The photo hit the Internet and for a couple of days, Lowry's weight loss was the only thing being talked about in NBA circles. Even Los Angeles Clippers guard J.J. Reddick was taken aback, leaving a comment on O'Quinn's original post.
"Bro is that Kyle Lowry??" Reddick asked.
"yeah!! Lol. The slimmer version," O'Quinn responded.
"He looks amazing. Geez."
For much of his career, Lowry, who is listed at just 6-feet tall, has used his size and physicality to bully his way to the hoop, bouncing off defenders in the lane like a pinball. Lowry weighs 206 pounds, and his strength was his stocky build. So why would he decide to drop down to the slim figure you see now? We got the nine-year veteran on the phone to explain.
STACK: That photo of you that Kyle O'Quinn posted caused quite a stir.
Kyle Lowry: I guess it took off and people got excited about it. It ended up being a topic of discussion. But for me, it wasn't about showing off my body. It wasn't about anybody but myself. It wasn't about anyone asking me to do anything or anyone telling me to do anything. It was about me wanting to be the best player I could possibly be, and trying to educate my body to make sure I'm the best player I can be for 82 games and a long playoff run.

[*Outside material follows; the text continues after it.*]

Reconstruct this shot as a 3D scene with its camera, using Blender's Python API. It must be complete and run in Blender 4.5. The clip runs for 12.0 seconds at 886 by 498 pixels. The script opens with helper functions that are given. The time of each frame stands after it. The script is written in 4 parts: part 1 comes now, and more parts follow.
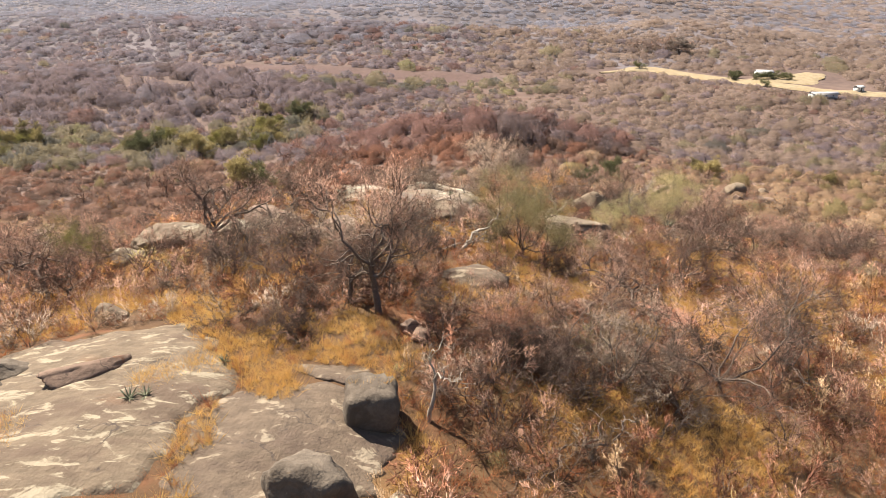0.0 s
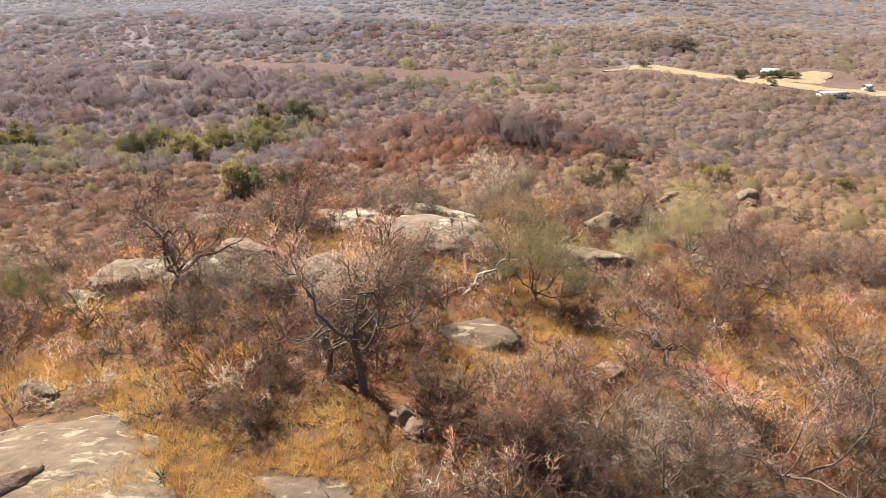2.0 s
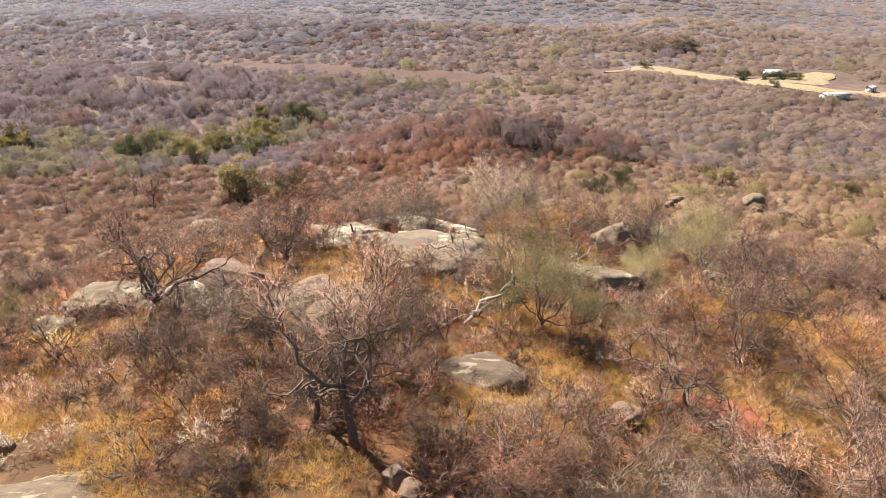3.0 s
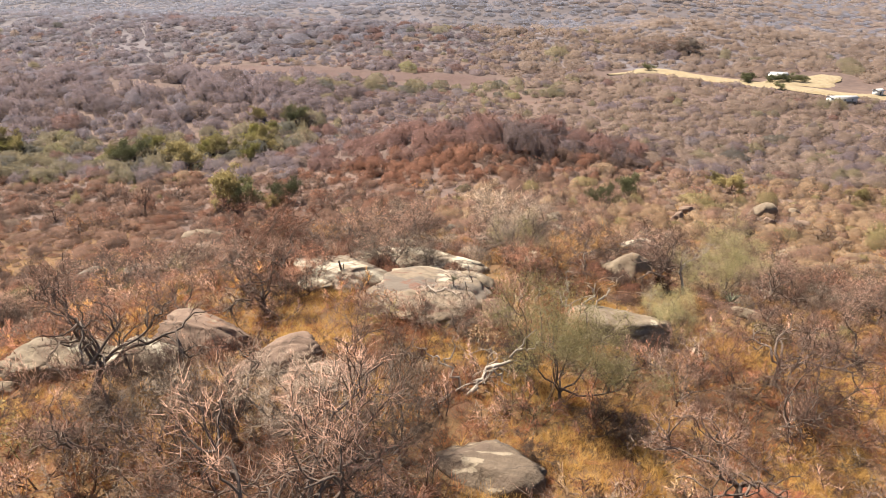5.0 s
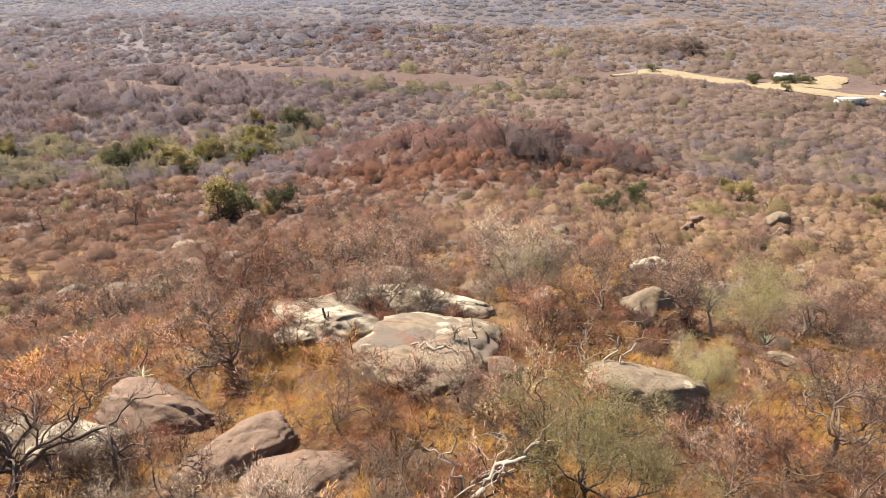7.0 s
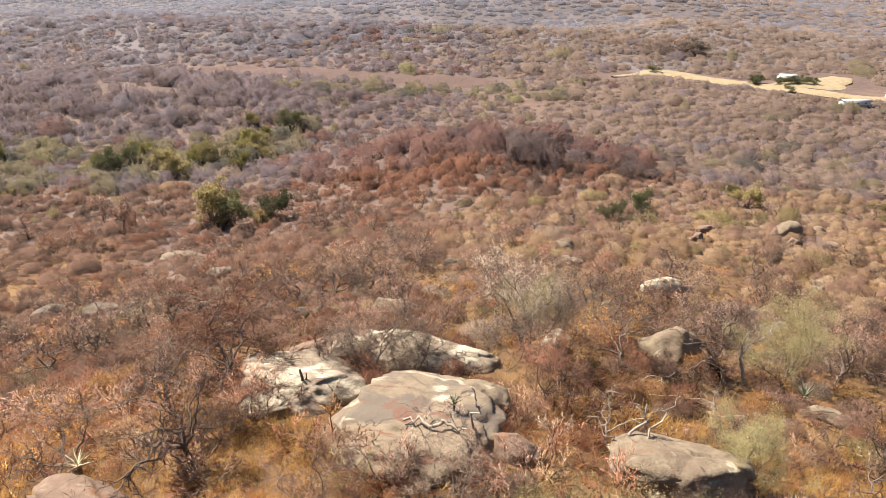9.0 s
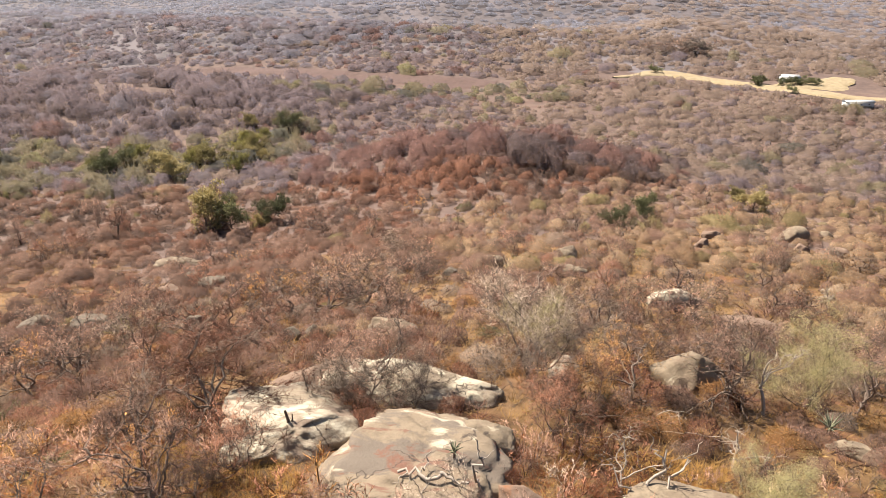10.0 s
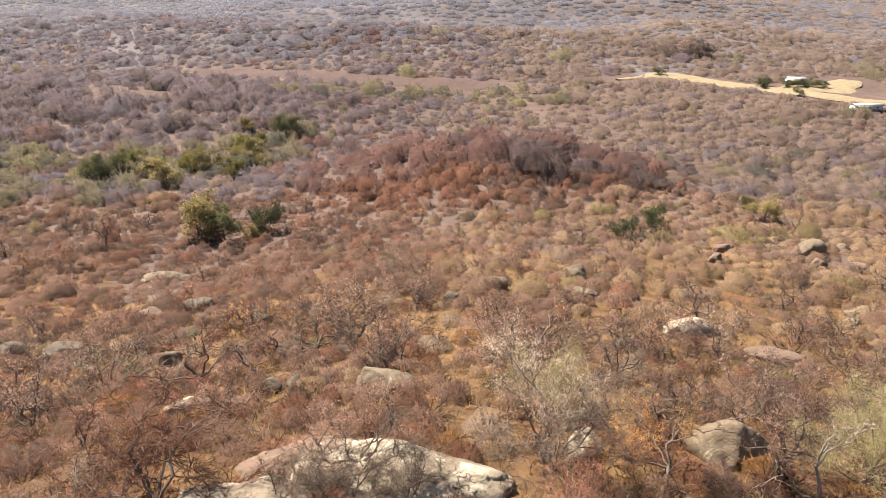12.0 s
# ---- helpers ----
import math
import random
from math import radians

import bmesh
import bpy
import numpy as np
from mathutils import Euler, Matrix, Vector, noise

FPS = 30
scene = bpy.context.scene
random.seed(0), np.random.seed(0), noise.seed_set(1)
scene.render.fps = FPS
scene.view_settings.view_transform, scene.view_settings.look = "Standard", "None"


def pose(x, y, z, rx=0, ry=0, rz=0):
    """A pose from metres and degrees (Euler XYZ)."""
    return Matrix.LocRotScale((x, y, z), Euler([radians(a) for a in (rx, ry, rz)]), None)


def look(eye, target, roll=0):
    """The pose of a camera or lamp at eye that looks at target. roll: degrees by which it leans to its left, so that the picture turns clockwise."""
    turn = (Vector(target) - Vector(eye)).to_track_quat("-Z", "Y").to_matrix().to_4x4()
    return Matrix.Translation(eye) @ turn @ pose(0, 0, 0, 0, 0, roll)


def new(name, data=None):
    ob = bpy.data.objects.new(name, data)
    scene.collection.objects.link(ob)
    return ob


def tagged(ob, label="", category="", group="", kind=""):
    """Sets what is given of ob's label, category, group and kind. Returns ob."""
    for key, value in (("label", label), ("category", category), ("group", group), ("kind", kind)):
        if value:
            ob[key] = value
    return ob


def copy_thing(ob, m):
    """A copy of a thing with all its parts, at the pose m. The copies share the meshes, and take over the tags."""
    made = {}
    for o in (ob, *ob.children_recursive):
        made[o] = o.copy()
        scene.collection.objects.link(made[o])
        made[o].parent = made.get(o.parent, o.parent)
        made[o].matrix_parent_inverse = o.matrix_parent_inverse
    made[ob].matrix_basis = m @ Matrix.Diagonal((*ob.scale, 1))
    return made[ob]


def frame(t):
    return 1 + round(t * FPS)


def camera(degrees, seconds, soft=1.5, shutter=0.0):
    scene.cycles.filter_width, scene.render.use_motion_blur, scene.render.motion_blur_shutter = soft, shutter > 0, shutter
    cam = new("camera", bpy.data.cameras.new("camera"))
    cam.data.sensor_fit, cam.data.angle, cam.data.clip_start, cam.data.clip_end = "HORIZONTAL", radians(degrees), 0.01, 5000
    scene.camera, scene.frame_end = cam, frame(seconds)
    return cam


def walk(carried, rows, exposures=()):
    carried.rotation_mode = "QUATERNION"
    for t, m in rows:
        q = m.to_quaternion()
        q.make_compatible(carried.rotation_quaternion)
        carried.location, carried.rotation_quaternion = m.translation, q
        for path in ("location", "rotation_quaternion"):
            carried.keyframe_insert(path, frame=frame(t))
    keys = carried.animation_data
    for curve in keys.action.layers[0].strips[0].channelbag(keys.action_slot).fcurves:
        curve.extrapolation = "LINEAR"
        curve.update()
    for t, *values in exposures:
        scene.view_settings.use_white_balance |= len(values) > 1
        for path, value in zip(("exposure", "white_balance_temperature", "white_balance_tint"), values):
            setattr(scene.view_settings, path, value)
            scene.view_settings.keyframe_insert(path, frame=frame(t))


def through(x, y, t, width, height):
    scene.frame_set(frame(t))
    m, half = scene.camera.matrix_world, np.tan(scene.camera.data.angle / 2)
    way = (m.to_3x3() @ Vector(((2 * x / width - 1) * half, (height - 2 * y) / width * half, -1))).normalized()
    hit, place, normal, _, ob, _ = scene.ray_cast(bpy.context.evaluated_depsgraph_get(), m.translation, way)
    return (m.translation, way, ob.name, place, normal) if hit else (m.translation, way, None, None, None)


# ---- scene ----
cam = camera(67.0, 12.0, soft=0.85)
PATH = [
    (0, pose(0, 0.000, 20, 65.73, 0, 0.48)),
    (0.5, pose(0, 1.911, 20, 65.69, 0, 0.52)),
    (1, pose(0, 3.805, 20, 65.59, 0, 0.52)),
    (1.5, pose(0, 5.627, 20, 65.50, 0, 0.53)),
    (2, pose(0, 7.396, 20, 65.47, 0, 0.59)),
    (2.5, pose(0, 9.093, 20, 65.48, 0, 0.63)),
    (3, pose(0, 10.780, 20, 65.49, 0, 0.62)),
    (5, pose(0, 17.499, 20, 65.55, 0, 0.70)),
    (5.5, pose(0, 19.243, 20, 65.54, 0, 0.71)),
    (6, pose(0, 20.965, 20, 65.51, 0, 0.75)),
    (6.5, pose(0, 22.660, 20, 65.49, 0, 0.79)),
    (7, pose(0, 24.340, 20, 65.48, 0, 0.79)),
    (9, pose(0, 30.892, 20, 65.43, 0, 0.72)),
    (9.5, pose(0, 32.554, 20, 65.44, 0, 0.71)),
    (10, pose(0, 34.282, 20, 65.41, 0, 0.72)),
    (10.5, pose(0, 36.067, 20, 65.41, 0, 0.73)),
    (11, pose(0, 37.851, 20, 65.42, 0, 0.75)),
    (11.5, pose(0, 39.613, 20, 65.41, 0, 0.77)),
    (12, pose(0, 41.468, 20, 65.43, 0, 0.80)),
]
walk(cam, PATH)

# ---- light ----
SUN_AZIMUTH, SUN_HEIGHT = radians(-50), radians(54)  # azimuth from +y towards +x
to_sun = Vector((math.sin(SUN_AZIMUTH) * math.cos(SUN_HEIGHT), math.cos(SUN_AZIMUTH) * math.cos(SUN_HEIGHT), math.sin(SUN_HEIGHT)))
world = bpy.data.worlds.new("sky")
scene.world = world
world.use_nodes = True
sky = world.node_tree.nodes.new("ShaderNodeTexSky")
sky.sky_type, sky.sun_disc = "NISHITA", False
sky.sun_elevation, sky.sun_rotation = SUN_HEIGHT, SUN_AZIMUTH
sky.dust_density, sky.altitude = 3.0, 900
background = world.node_tree.nodes["Background"]
background.inputs["Strength"].default_value = 0.056
world.node_tree.links.new(sky.outputs["Color"], background.inputs["Color"])
sun_data = bpy.data.lights.new("sun", "SUN")
sun_data.energy, sun_data.angle, sun_data.color = 5.0, radians(0.6), (1.0, 0.905, 0.79)
sun = new("sun", sun_data)
sun.matrix_world = look(to_sun * 100, (0, 0, 0))
scene.view_settings.exposure = 1.60

# ---- materials ----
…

What made you decide to drop weight?
It started during [last] season, and even before that. I was talking to my wife, and she said "You were always your best at your college weight." The saying is, the older you get, the lighter you've got to be. I thought Ray Allen did a great job of that, and Chauncey Billups too. I'm getting to the point where I'm a little bit older. I'm still young, but I'm a little bit older, and I can pick and choose how I want my body to look and feel. It's good to understand your body. I want to be special. At the end of the day it's all about me and how I feel and what I can provide for my team and my family.
How'd you go about doing it? Did you switch up your normal routine at all?

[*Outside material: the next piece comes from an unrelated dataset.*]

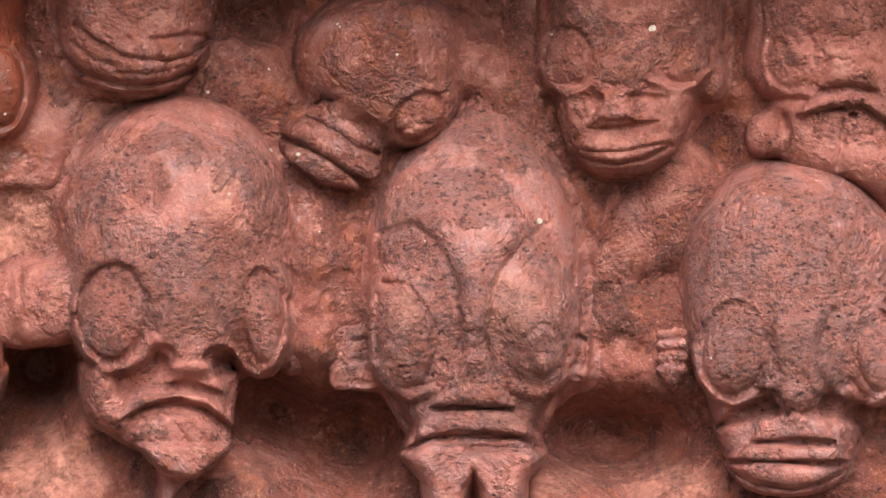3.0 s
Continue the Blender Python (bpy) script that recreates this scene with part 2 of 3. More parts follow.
GROUND_RELIEF = (
    spots("east", (110, 775, 125, 95, -210), (585, 775, 130, 70, -180), (760, 925, 130, 85, 60), (500, 925, 100, 90, 45), (775, 250, 45, 70, -60), (1138, 218, 24, 15, -60), (1050, 735, 50, 35, -60), (620, 620, 120, 110, 45),
          (60, 560, 90, 150, 35), (480, 880, 90, 60, 40), (1170, 300, 70, 500, 22), (340, 60, 70, 120, -30),
          (420, 180, 60, 110, 35), (1215, 700, 70, 260, 14), (560, 420, 70, 130, 10), (80, 420, 70, 70, 25), (690, 860, 60, 50, 20))
    + spots("middle", (165, 655, 75, 55, -130), (570, 725, 80, 70, -160), (205, 905, 100, 72, 60), (540, 905, 110, 80, 45), (120, 400, 110, 80, -12), (560, 60, 70, 80, -35), (600, 830, 130, 60, 30),
            (60, 790, 90, 80, -60), (660, 460, 50, 130, 20), (640, 640, 60, 90, 40), (550, 150, 55, 60, 30))
    + spots("far_west", (45, 545, 60, 40, -130), (500, 40, 150, 80, -150), (60, 60, 80, 90, -60), (1330, 20, 90, 60, -90), (545, 300, 50, 180, -15), (440, 700, 110, 110, 5), (565, 800, 60, 90, -60), (40, 640, 60, 60, 15),
            (960, 625, 70, 55, -90), (945, 715, 95, 85, -130), (640, 240, 50, 60, -20), (60, 130, 60, 120, 10), (480, 560, 50, 40, -20))
)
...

I still lift with my trainers (at Impact Basketball). I don't play as much pick-up basketball during the summer as I used to when I was younger. I implemented bike riding and extreme Pilates. There's not too much running and sprinting. Instead of doing five days of lifting, I do three days of lifting and two days of cardio. Before, I would lift five days a week and take a day off. Now, there's no days off, but there's a conditioning day and a recovery day and there's always work being done.
What is extreme Pilates?
I do private classes. It's 45 minutes to an hour straight of just work. It's not as much stretching, but a lot of strengthening. We keep the room hot. I tell them to turn the air conditioning off, and we just go in there and work. We're focused and I have a good teachers. It's fun. It's something completely different from what I do every day.
Are you worried that your weight loss will keep you from being as physical on the court as you used to be?
Who said I won't be? I'm still lifting, still moving the same way I used to. So there's no change in that. I'm going to play the best basketball I can play. I've always tried to be stronger than people and just a bigger bully. People are making a big deal out of something. I've always worked hard. This is just me changing up the way I do it, the way I dieted and the way I eat, the way I grind. I've always worked hard, it's just now I'm smarter and older and I know how to work.